**TO BE DONE**
Find and copy each line of the records where the string "Continue" shows up.

**RECORD SET**
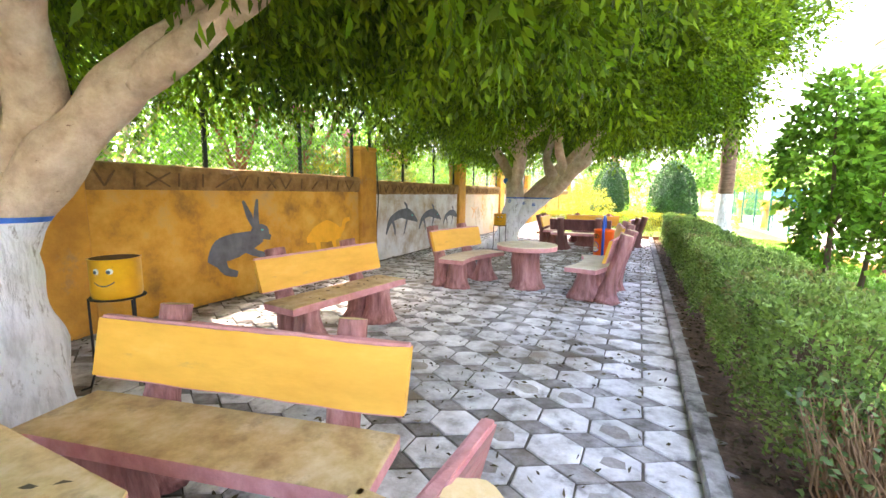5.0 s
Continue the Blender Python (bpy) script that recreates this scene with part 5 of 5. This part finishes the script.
--
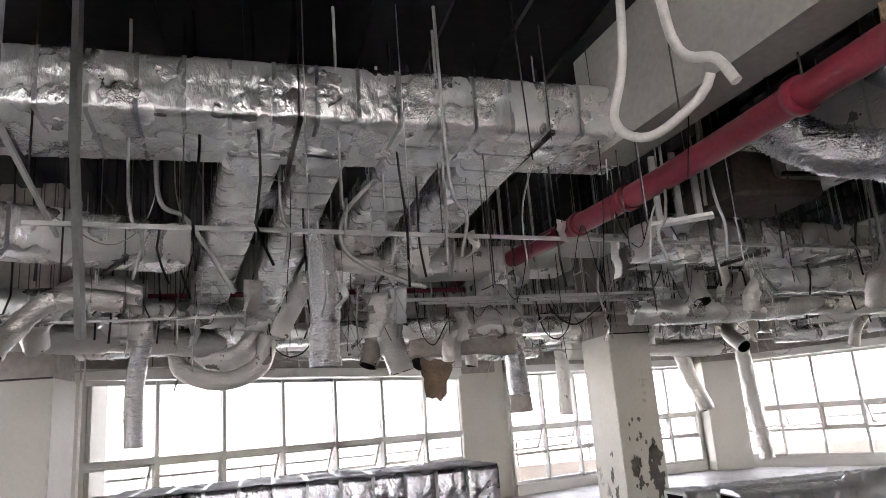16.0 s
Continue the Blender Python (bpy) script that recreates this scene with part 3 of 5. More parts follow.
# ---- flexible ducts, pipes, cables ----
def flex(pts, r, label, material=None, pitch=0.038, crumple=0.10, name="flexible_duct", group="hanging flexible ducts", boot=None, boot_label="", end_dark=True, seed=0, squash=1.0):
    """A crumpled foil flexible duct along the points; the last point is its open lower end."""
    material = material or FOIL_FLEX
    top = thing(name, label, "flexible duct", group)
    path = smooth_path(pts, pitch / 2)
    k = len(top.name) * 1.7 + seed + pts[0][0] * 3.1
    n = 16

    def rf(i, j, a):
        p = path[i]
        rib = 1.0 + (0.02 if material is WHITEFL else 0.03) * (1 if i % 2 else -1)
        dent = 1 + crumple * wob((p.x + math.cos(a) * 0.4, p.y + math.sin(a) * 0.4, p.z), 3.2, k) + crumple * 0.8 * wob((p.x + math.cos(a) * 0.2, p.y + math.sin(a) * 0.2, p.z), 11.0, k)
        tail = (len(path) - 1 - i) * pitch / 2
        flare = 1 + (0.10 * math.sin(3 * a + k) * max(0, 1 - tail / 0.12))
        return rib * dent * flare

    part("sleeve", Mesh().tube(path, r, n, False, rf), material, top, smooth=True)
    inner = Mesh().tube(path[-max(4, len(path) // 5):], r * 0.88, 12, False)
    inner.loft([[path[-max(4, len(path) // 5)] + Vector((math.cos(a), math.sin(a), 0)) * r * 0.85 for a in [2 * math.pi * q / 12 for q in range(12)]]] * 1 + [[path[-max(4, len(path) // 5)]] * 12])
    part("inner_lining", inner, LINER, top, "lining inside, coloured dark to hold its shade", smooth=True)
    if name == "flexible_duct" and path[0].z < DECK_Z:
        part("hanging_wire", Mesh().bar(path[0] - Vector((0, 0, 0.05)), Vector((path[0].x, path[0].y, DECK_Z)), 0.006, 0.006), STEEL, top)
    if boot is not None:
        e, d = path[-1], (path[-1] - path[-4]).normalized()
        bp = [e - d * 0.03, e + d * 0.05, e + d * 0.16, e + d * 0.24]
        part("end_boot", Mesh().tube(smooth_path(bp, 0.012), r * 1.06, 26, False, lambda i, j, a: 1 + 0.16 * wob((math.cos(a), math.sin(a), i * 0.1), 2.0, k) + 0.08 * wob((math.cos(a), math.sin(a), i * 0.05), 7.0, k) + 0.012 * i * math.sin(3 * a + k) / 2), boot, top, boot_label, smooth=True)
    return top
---
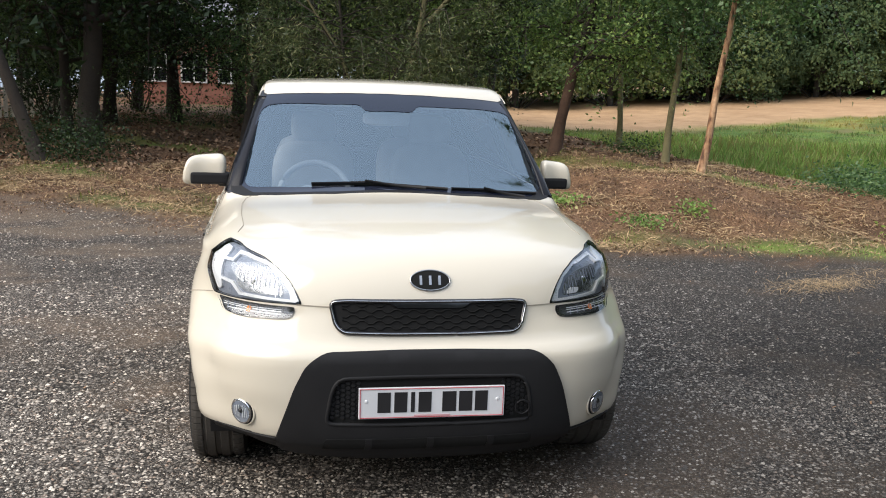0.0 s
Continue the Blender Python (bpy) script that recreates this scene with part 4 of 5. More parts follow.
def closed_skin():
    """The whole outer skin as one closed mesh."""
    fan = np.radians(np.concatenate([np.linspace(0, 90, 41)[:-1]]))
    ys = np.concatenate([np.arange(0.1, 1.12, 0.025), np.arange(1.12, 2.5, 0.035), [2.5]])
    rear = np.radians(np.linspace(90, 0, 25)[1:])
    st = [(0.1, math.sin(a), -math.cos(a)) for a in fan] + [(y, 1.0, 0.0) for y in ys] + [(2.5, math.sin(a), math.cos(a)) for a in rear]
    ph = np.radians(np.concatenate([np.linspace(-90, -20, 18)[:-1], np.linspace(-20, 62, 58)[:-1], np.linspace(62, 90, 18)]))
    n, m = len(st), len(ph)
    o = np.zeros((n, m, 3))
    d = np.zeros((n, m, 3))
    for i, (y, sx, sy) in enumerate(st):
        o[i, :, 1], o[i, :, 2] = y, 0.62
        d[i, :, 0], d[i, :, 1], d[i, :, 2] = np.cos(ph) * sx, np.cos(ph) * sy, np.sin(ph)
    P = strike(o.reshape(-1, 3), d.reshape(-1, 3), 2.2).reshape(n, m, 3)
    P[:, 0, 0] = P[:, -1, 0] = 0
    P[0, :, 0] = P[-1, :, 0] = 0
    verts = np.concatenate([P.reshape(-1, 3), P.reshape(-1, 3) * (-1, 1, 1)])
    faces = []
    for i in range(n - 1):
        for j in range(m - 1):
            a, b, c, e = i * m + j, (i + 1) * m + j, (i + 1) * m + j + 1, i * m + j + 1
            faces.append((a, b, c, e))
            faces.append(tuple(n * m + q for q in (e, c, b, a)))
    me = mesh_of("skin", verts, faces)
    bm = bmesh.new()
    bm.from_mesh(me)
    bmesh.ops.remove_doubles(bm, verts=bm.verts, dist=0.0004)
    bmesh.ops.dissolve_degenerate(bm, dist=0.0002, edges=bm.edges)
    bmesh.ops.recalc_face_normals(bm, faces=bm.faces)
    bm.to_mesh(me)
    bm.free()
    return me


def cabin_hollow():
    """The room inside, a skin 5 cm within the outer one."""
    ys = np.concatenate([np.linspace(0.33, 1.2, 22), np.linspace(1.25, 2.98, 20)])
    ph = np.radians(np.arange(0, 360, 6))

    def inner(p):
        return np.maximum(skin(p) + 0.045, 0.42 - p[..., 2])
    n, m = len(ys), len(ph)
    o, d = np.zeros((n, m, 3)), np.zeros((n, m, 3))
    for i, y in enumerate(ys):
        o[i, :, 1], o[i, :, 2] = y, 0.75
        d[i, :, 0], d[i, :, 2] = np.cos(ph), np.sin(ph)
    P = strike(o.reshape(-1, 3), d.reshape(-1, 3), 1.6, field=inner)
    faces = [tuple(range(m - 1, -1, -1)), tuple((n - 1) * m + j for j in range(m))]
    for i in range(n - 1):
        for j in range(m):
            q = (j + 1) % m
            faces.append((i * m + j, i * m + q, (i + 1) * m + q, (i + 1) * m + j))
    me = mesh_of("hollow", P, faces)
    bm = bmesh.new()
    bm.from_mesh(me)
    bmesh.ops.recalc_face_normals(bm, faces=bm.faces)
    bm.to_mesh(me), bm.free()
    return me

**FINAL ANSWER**
Continue the Blender Python (bpy) script that recreates this scene with part 5 of 5. This part finishes the script.
Continue the Blender Python (bpy) script that recreates this scene with part 3 of 5. More parts follow.
Continue the Blender Python (bpy) script that recreates this scene with part 4 of 5. More parts follow.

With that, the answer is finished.